Not all of those proto-dries were pro-Howard and anti-Peacock.  Not at all.  One of their leaders, Peter Shack, was a Peacock numbers man. And the late Jim Carlton was no Howard man (though the overt cooling of his relationship with Howard did not come until later, it must be said). In any case, the dries were more interested in getting good ideas adopted as policy, not simply changing leaders.  So it is with the today’s anti-renewables dries.  The aim is to get the Liberal Party both re-energised in a policy sense and, more important, to implement policy that is good for Australia and would have a chance of encouraging party volunteers to come out and help on polling day. The Liberals’ current leader is constitutionally incapable of effecting any policy shift or inspiring such volunteerism in supporters prepared to set aside the lawn mower and devote a Saturday for handing out how-to-votes.
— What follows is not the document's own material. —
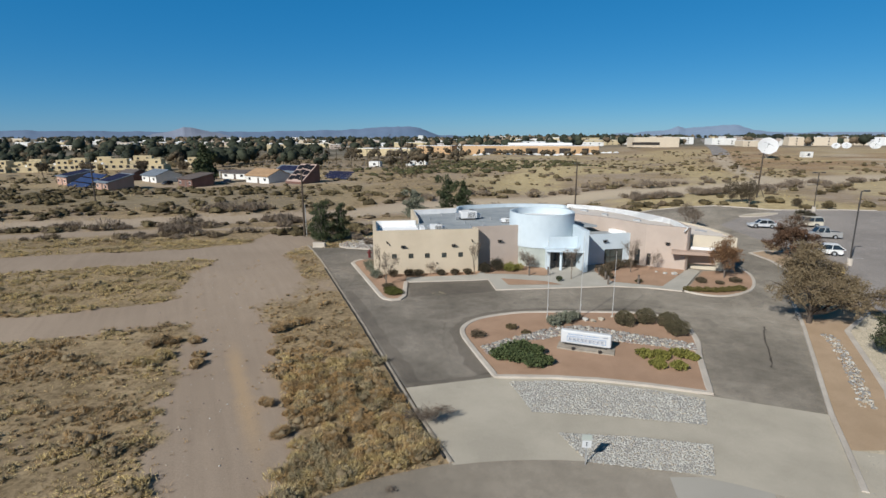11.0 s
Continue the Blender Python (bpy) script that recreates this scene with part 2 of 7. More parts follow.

Malcolm the First’s one-time policy adviser, David Kemp, wrote a game-changing piece in the context of the mid 1970s Liberal Party’s then-shaky political position under Billy Snedden, “A Leader and a Philosophy”.  Kemp’s essay linked the two, of course, and although we subsequently found (again, ironically) that poor old Malcolm Fraser lacked both leadership and a philosophy, it was clear at the time of Kemp’s writing that the party required, above all, direction, purpose and meaning.

Turnbull’s thirtieth bad Newspoll reprises in front-page headlines the Snedden-Peacock problem. Turnbull is unable to give, well, anything much, but certainly not direction, party purpose or meaning.  None out of three! This is quite astonishing, probably unprecedented, when one considers all this is happening to a party in government.  The advantages of incumbency are not merely lost, they have been actively forsaken.
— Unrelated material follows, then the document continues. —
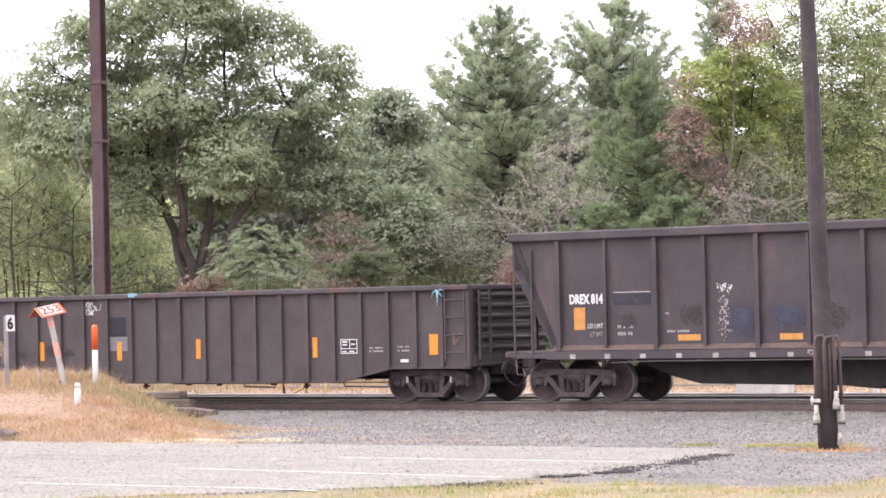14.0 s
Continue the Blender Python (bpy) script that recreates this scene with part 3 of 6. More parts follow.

Disunity is not the number one problem.  As the train hurtles towards the cliff, the very policy deficits that so define this government are front and centre in every single, right-thinking analysis of the Liberal Party’s current and serious woes.  It is not simply a longing for, say, an Abbott recall that drives these analyses but a clear-eyed understanding that it is the ongoing paucity of philosophically grounded, Club Sensible thinking shaping policy and action that ultimately ails the Liberals. For longstanding party supporters, as well as conservatives generally, the current and deliberate embrace of myopia — the refusal to see the cliff’s edge approaching —  borders on the incomprehensible.

It is one thing for the wets who installed Turnbull and whose favoured obsessions he has either championed, enacted or both, to shout “unity”. For Howard to join the chorus is quite another. That Howard doesn’t recall – or chooses not to – his own experiences of the mid 1980s, when an earlier, policy-focused ginger group gave the ballast of purpose to his own policy-driven leadership ambitions, is quite amazing.  That he should serve the interests of Malcolm Turnbull over the longer term interests of the party and the dearly held longings of its base suggests JWH should consider the virtues of circumspection.

At a Quadrant dinner in honour of John Howard many moons ago, John Stone famously proceeded to tear the Howard government to shreds before getting to the positive bits, going on to argue that Howard was Australia’s greatest-ever prime minister.  Yes, even the greatest make mistakes.  Howard’s middle-namesake was, famously, capable of some beauts. In this instance, Howard’s plea for unity provides the wrong answer to the wrong question.

Backing the continued tenure of Turnbull and his elevated cronies was a tin-eared intervention that would mire the nation Howard so loves in an even longer period of policy and leadership dystrophy.